Succession of mainly light-grey mudstones with relatively frequent intercalations of coal seams and subordinate intercalations of grey and buff, (sub-)angular, poorly- to moderately-sorted, very fine- to coarse-grained, argillaceous sandstones. Combined fining- and coarsening-upward trends are observed. Some dark-grey mudstone intervals contain brackish-water fossil assemblages.
On wire-line logs the formation stands out by its relatively smooth GR-log pattern, combined with highly serrate patterns in other logs. Coals seams can be recognized by spikes of low acoustic velocity and low density with a high resistivity.
Predominantly lacustrine setting with intermittent swamp and fluvial-plain (meandering and anastomosing fluvial systems) conditions and rare marine incursions.
Conformably on the Klaverbank or the Ruurlo Formation. The contact is characterised by an abrupt upward increase in clay and coal-seam content. This level marks the top of the overall coarsening-upward trend in the lower part of the Limburg Group. In the onshore, this boundary can be somewhat difficult to discern because of the argillaceous, locally coal-rich nature of the underlying Ruurlo Formation.

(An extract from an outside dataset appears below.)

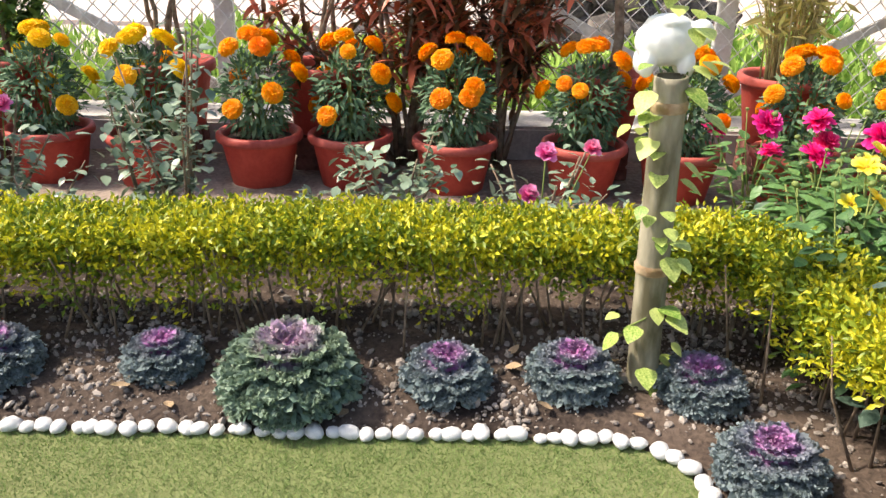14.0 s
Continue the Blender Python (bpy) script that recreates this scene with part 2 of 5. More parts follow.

Practically all formations of the Limburg Group can be overlain unconformably by the Lower Rotliegend Group, Upper Rotliegend Group, Zechstein Group, Rijnland Group, or Chalk Group. In the specific unit definitions these truncated situations will not be mentioned separately. Over large areas, late-diagenetic reddening has penetrated several tens of metres into the top of the Limburg Group. If a reddened interval of the Limburg Group is covered unconformably by a younger red-bed unit, the exact boundary can be difficult to pick.